"If I wanted to kill her or hurt her, why would I do it at the mall?"
Everton Downey asked that question more than once during cross-examination at his murder trial in B.C. Supreme Court in Vancouver this week.
Downey, 34, is on trial for second-degree murder in the stabbing death of his late girlfriend, 25-year-old Melissa Blimkie at Burnaby's Metrotown mall on Dec. 19, 2021.
He has admitted to stabbing Blimkie but pleaded not guilty.
The main issue in the trial is Downey's mental state at the time of the killing and whether he was suffering from a mental disorder rendering him not criminally responsible.
While being questioned by his own lawyer, Downey said he'd started to believe he was being monitored, followed and drugged in the weeks leading up to the stabbing.
Three or four days before the killing, he said he had grabbed and slapped Blimkie after he said he had seen her put a white powder in his drink.
And, on the morning of Dec. 19, 2021, when the couple were about to enter Metrotown mall from a second storey parkade, he said Blimkie had thrown a white powder in his face that made him black out.
Under cross-examination, Downey agreed he had stabbed Blimkie but said he could not remember anything except losing control of his actions because the powder had intoxicated him immediately.
Downey was then shown security video in court that showed him opening the door for Blimkie before they went inside the mall.
"Can you explain how it is, when you just told the court you lost control before going into that room, you somehow managed to open the door and let your girlfriend walk through it before you went through it?" Crown prosecutor Brendan McCabe asked.
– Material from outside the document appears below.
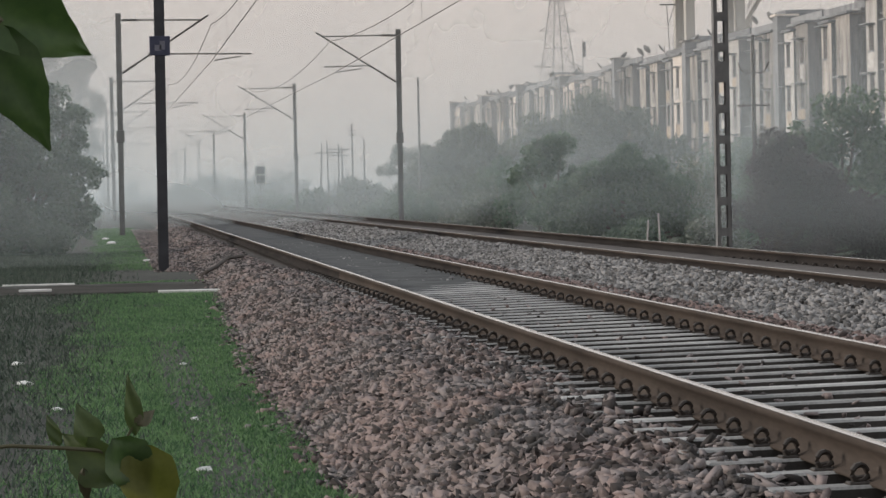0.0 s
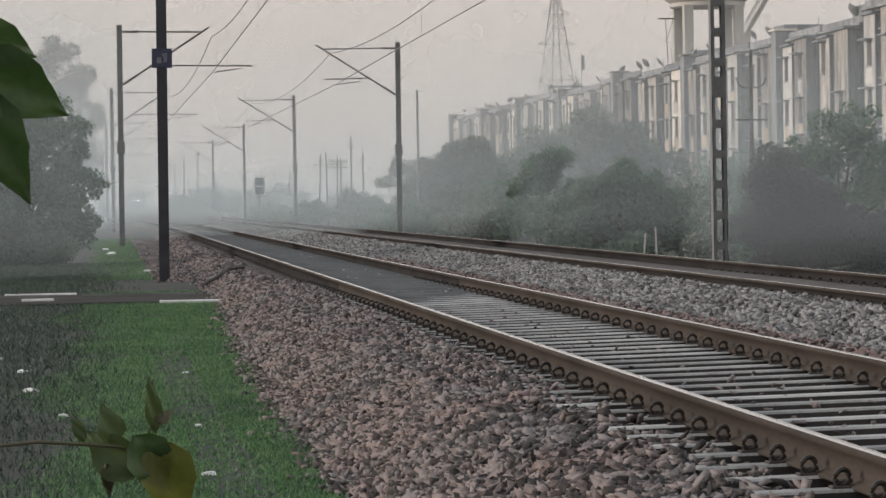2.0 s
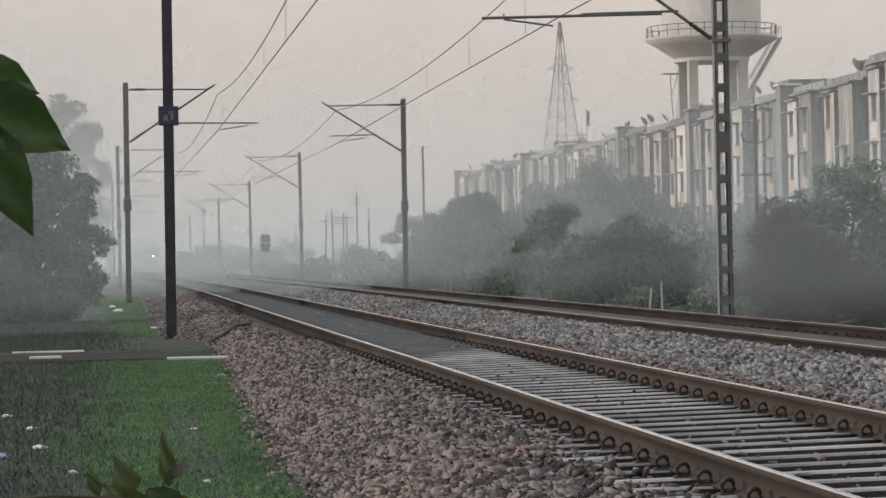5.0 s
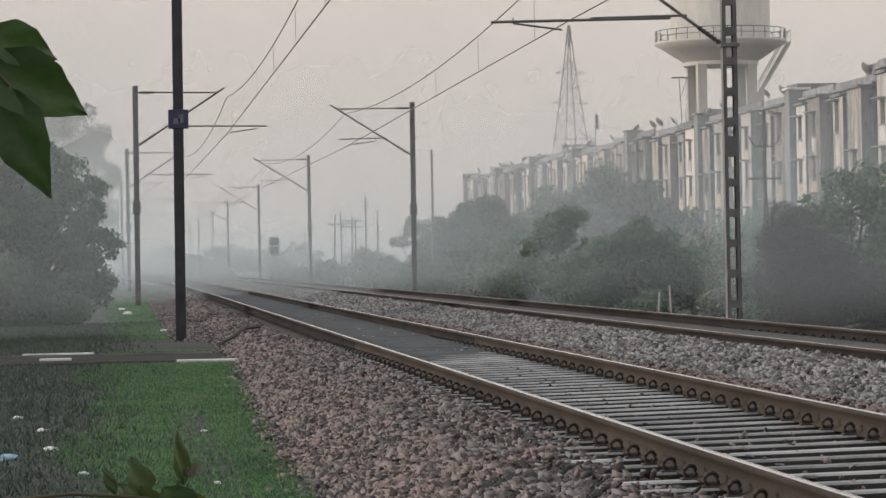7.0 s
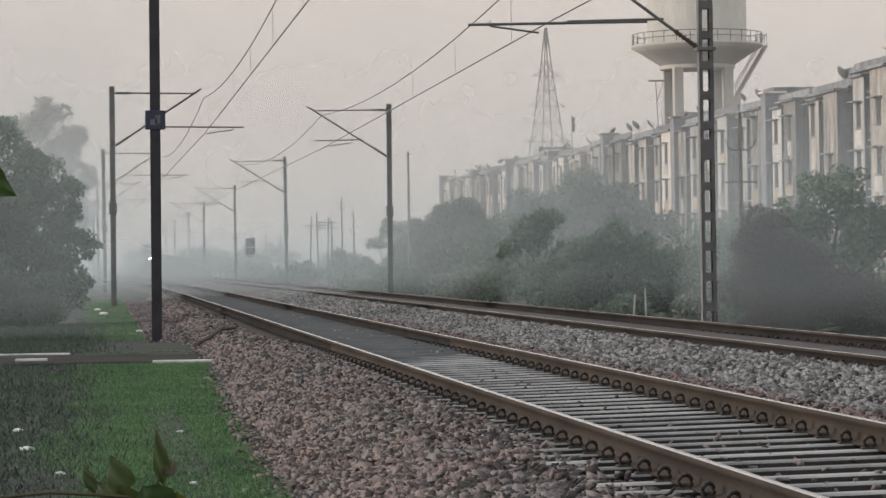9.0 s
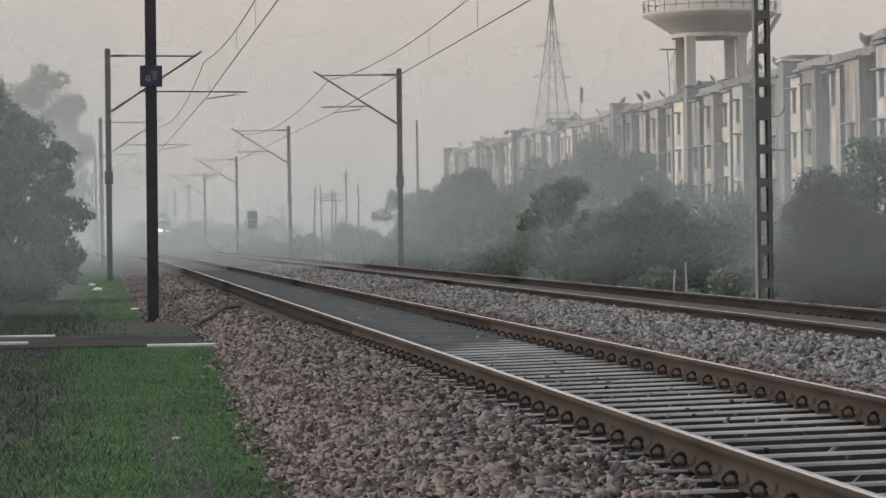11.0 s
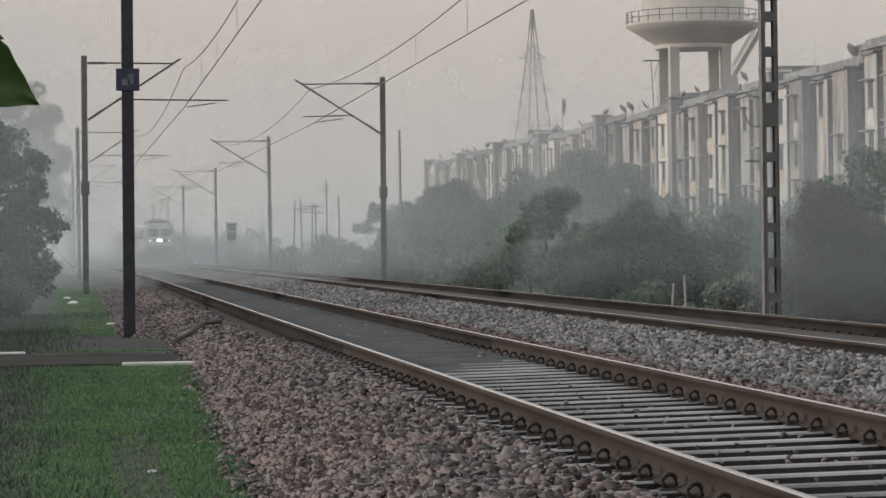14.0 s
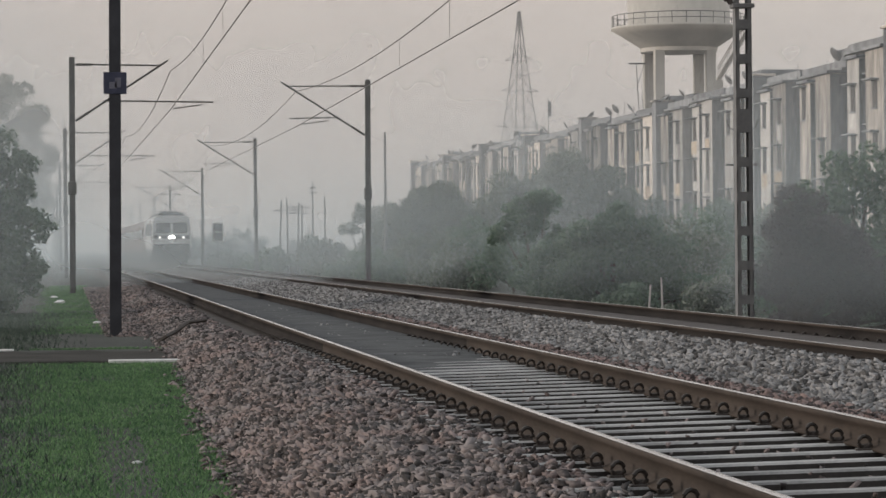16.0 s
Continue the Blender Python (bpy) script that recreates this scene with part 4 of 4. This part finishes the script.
for y, x0, x1, top, dens, low in ((55, 11.6, 24, 7.5, 0.22, 0.16), (75, 10.6, 26, 7.5, 0.20, 0.13), (66, -14, 2.0, 11, 0.26, 0.17), (113, -60, 24, 13, 0.27, 0.11), (117, 3, 42, 12, 0.22, 0.11), (142, -70, 44, 20, 0.20, 0.11), (180, -80, 40, 24, 0.16, 0.10), (186, -26, 4, 16, 0.4, 0.36), (238, -90, 130, 60, 0.19, 0.15), (330, -110, 140, 45, 0.32, 0.15), (440, -140, 200, 60, 0.6, 0.3)):
    mist(y, x0, x1, top, dens, low, "pale morning mist lying over the railway line")


# ---- what moves ----
LEAF_AT = [(0, 0.046, 5.96, 1.392), (0.5, 0.024, 5.96, 1.387), (1, 0.023, 5.96, 1.386), (1.5, -0.046, 5.96, 1.415), (2, -0.074, 5.96, 1.316), (2.5, -0.189, 5.96, 1.322), (3, -0.198, 5.96, 1.351), (3.5, -0.119, 5.96, 1.448), (4, -0.155, 5.96, 1.314), (4.5, -0.105, 5.96, 1.342), (5.6, -0.111, 5.96, 1.406), (6.8, -0.116, 5.96, 1.473), (7, -0.111, 5.96, 1.464), (7.3, -0.079, 5.96, 1.344), (7.5, -0.072, 5.96, 1.219), (7.8, -0.090, 5.96, 1.172), (8, -0.114, 5.96, 1.224), (8.3, -0.091, 5.96, 1.299), (8.5, -0.069, 5.96, 1.328), (8.8, -0.114, 5.96, 1.312), (9, -0.236, 5.96, 1.290), (9.3, -0.305, 5.96, 1.281), (9.7, -0.307, 5.96, 1.273), (11.8, -0.001, 13.06, 1.192), (13, 0.014, 13.03, 1.236), (13.3, 0.119, 13.03, 1.267), (13.5, 0.114, 13.03, 1.292), (13.7, 0.141, 13.01, 1.328), (14, 0.166, 12.97, 1.354), (14.3, 0.156, 12.86, 1.359), (14.5, 0.163, 12.78, 1.380), (14.8, 0.087, 12.64, 1.365), (15, 0.111, 12.55, 1.360), (15.3, 0.149, 12.32, 1.322), (15.5, 0.129, 12.16, 1.308), (15.8, 0.063, 12.02, 1.292), (16, 0.044, 11.92, 1.292)]


def motions():
    lead = [(0, 680), (2, 590), (4, 535), (7, 466), (9.7, 398), (12, 343), (13, 319), (14, 291), (15, 262), (16, 234)]
    walk(LOCO, [(t, along(y)) for t, y in lead])
    for k, c in enumerate(COACHES):
        walk(c, [(t, along(y + 21.2 + k * 23.3)) for t, y in lead])
    walk(TWIG, [(t, pose(x, y, z)) for t, x, y, z in LEAF_AT])


motions()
He began an explanation but then paused and said he loved Blimkie and, if he wanted to hurt her or kill her, it wouldn't have made sense for him to do it at the mall, in public.
"I lived with her," he said.
He said the incident happened three years ago, and he couldn't remember "certain little details."
McCabe suggested the security video went on to show Blimkie and Downey enter the stairwell where Blimkie was found a short time later with 15 stab wounds from a knife Downey had bought from Canadian Tire for his protection.
The security video showed the larger of the two figures entering and exiting the stairwell several times.
But Downey said he couldn't tell from the video who the two people were.
"You can barely see anything," he said.
Downey told the court he knows he stabbed Blimkie but said he was blacked out and not able to control his actions and could not remember any details about when he pulled the folding knife out of his pocket, extended the blade and started stabbing her.
He said he did remember hearing a voice in his head saying, "She's trying to kill you; she's trying to get you killed; she's trying to set you up."
The Crown did not lay out its theory of the case at the beginning of the trial, but a flurry of questions from McCabe during Downey's cross-examination suggested one.
McCabe suggested Downey had been benefitting financially from Blimkie's sex work and that she had been selling drugs for him, but that she wanted out of the sex trade – at one point sending a message saying "I can't do this anymore."
McCabe suggested Downey knew the relationship was coming to an end and was angry with her on the day of the stabbing.
But Downey denied McCabe's suggestions.
He said he had not been angry with Blimkie that morning and that he had never forced her to do anything.
Downey's cross-examination wrapped up Friday afternoon.
The trial, which has been proceeding in segments, is scheduled to continue in January with two final witnesses, both forensic psychiatrists who assessed Downey.